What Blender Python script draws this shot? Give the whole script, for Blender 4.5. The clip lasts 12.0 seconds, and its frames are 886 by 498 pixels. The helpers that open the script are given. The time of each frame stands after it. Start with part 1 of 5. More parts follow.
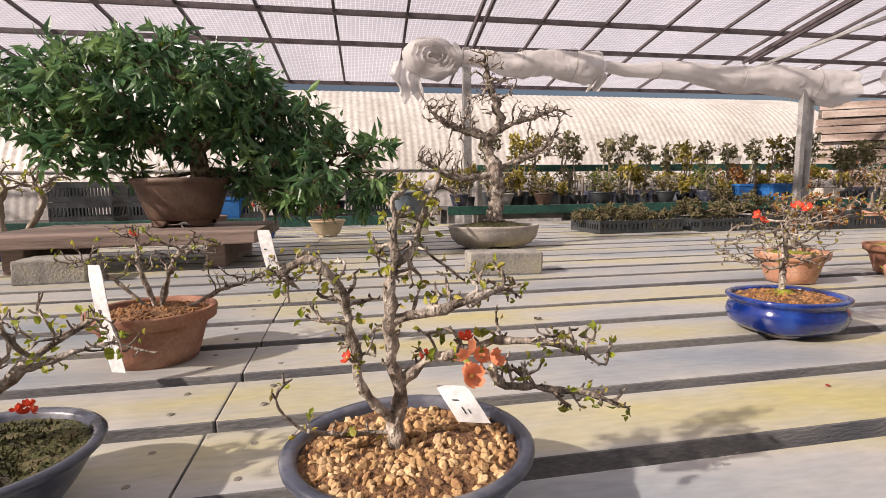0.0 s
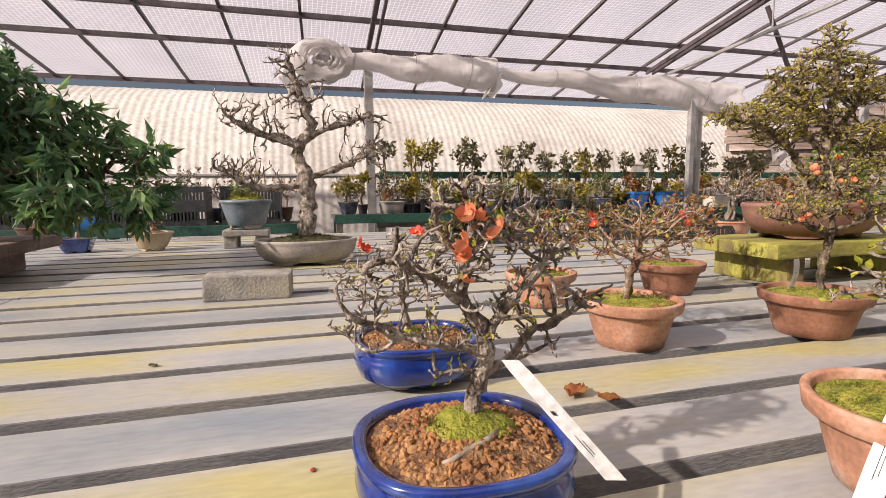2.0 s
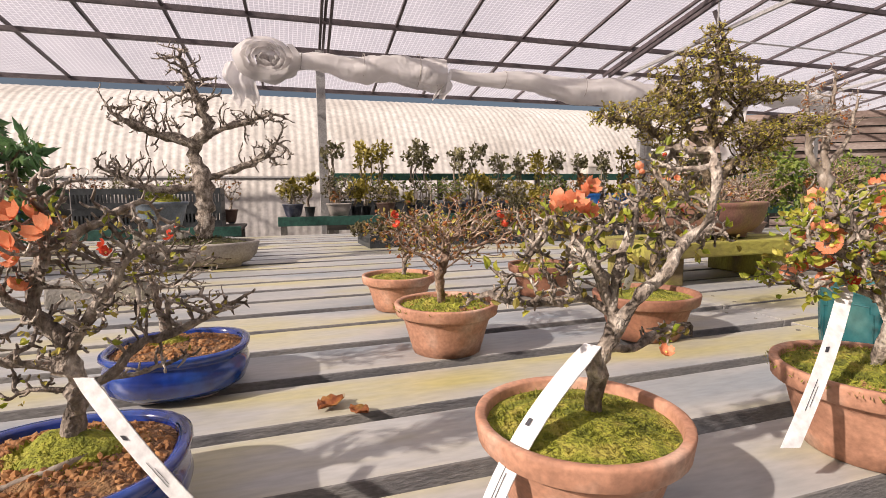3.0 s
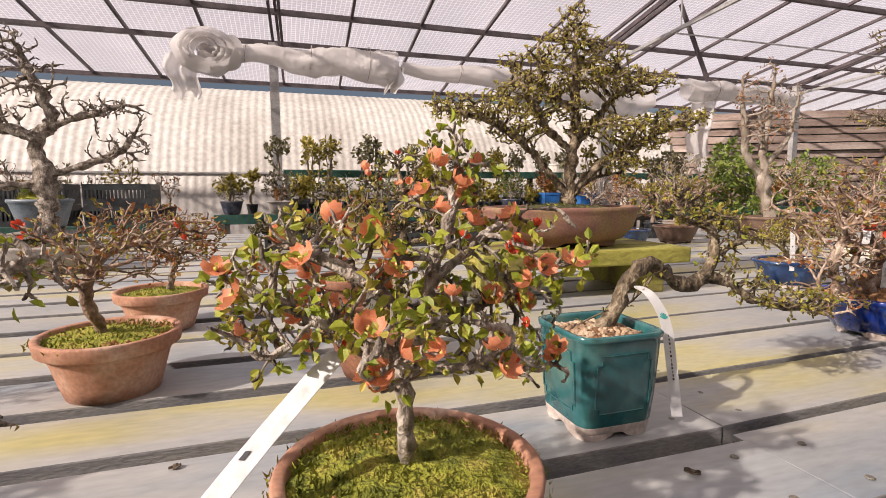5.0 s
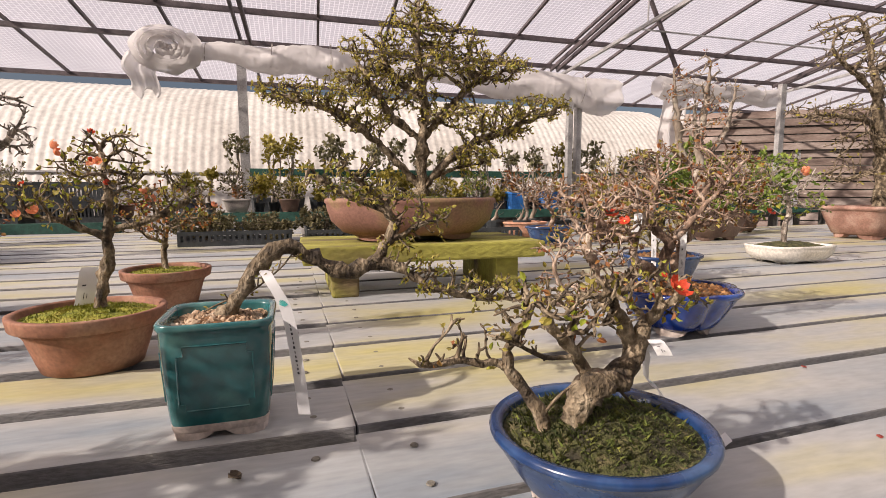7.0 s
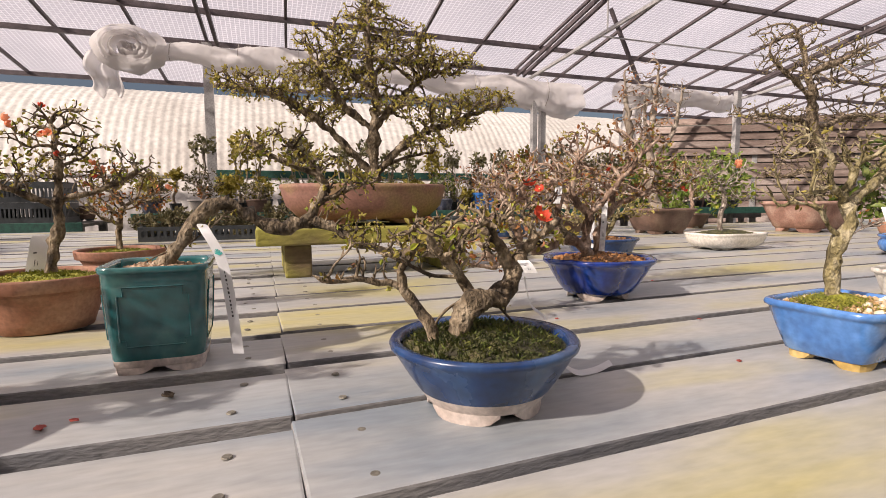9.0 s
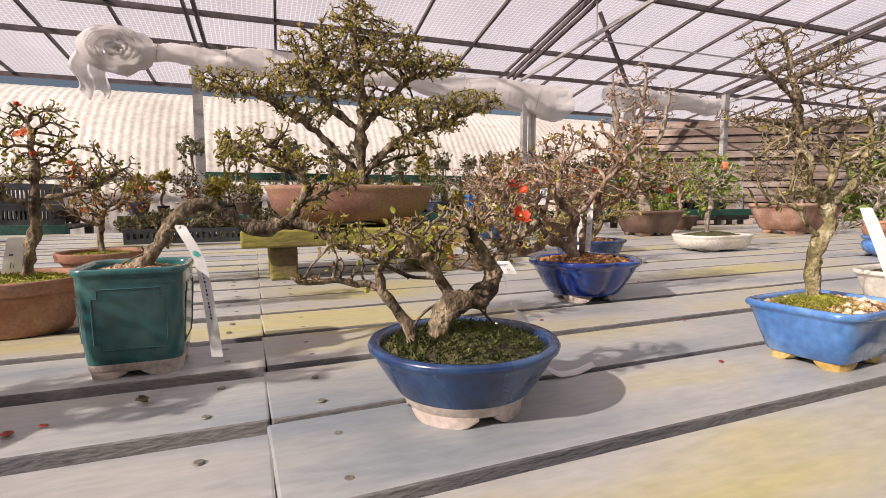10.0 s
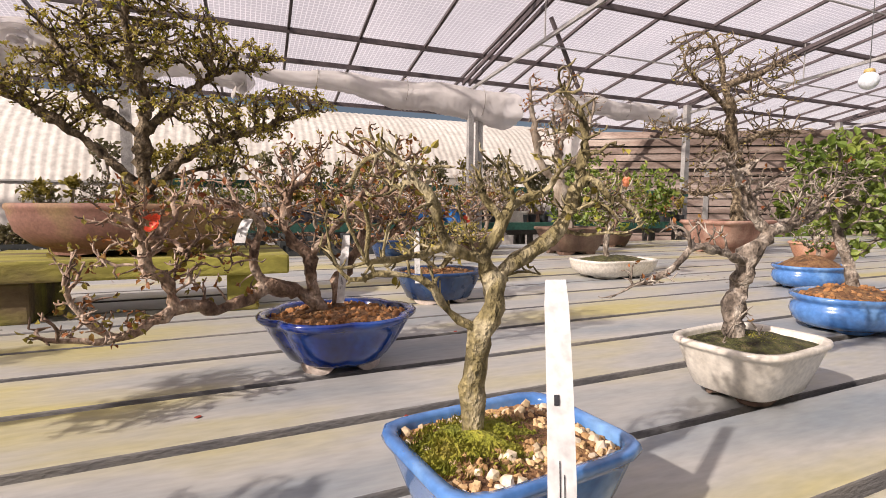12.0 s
--------------------------------------------------
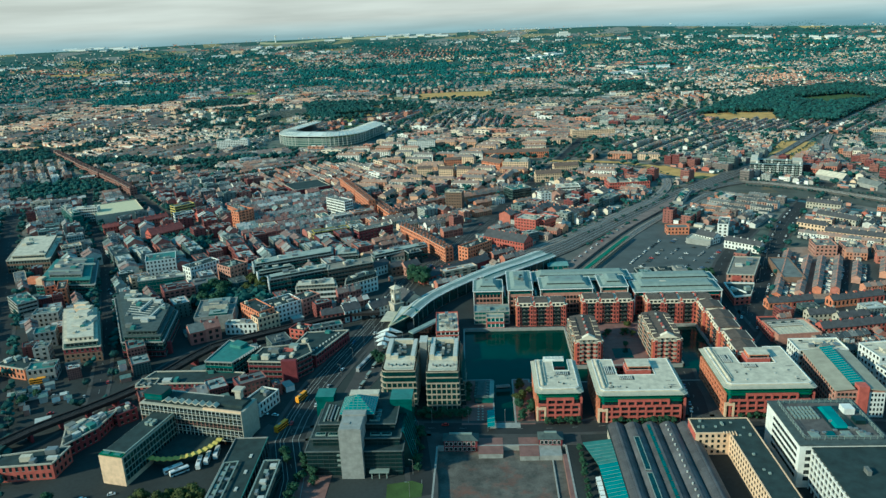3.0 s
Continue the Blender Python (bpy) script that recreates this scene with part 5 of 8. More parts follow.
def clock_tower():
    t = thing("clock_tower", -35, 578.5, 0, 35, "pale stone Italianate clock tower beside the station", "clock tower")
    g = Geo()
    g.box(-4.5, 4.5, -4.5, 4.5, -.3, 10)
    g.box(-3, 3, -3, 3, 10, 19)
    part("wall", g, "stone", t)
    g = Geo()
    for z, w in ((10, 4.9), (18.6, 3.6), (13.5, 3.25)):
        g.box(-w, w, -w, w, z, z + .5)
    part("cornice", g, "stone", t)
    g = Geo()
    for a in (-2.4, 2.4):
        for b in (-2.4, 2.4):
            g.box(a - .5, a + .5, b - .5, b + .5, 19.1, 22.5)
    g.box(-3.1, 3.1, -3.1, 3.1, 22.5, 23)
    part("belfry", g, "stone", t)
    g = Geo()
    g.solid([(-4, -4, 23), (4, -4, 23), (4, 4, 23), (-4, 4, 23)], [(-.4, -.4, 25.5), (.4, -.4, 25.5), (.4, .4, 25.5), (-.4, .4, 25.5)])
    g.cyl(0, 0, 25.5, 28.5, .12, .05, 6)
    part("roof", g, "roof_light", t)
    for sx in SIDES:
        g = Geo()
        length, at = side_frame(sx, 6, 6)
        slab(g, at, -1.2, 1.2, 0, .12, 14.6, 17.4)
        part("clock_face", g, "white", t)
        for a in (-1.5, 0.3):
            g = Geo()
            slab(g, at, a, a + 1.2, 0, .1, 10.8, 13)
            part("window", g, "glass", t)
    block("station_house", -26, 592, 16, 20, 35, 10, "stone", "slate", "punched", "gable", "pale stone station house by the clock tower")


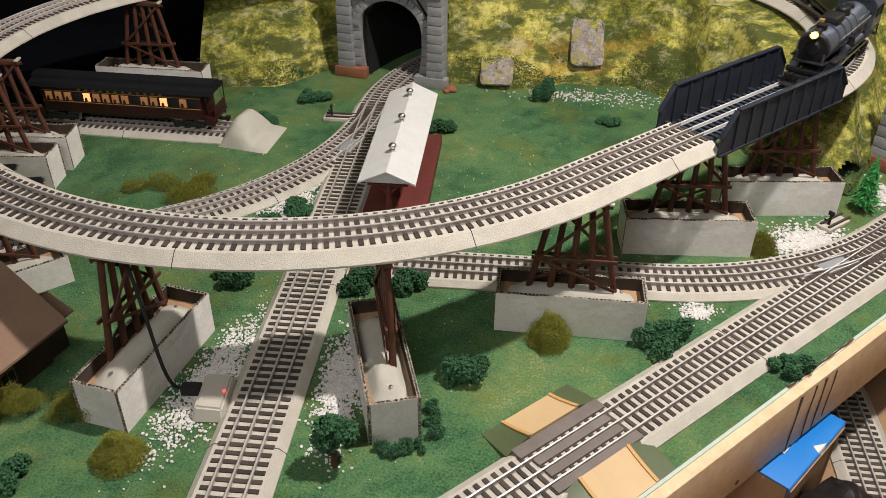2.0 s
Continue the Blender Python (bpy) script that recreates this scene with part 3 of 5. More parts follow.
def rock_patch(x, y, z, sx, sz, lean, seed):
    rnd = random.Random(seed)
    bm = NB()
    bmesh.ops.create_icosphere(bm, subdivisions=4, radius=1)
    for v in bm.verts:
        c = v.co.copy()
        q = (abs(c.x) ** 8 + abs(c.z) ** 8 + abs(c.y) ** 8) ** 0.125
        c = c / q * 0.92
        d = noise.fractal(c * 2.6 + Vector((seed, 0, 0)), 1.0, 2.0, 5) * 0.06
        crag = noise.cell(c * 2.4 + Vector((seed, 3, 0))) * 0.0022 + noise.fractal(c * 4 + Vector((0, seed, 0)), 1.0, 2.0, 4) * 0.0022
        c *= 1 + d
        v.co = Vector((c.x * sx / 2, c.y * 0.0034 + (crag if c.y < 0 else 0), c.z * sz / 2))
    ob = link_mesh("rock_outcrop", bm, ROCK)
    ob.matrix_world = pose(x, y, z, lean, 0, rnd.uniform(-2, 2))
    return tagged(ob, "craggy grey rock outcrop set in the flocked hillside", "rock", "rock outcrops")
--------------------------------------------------
In the entries above, find every line holding the word "recreates" and copy it out.

COMPLETE OUTPUT
Continue the Blender Python (bpy) script that recreates this scene with part 5 of 8. More parts follow.
Continue the Blender Python (bpy) script that recreates this scene with part 3 of 5. More parts follow.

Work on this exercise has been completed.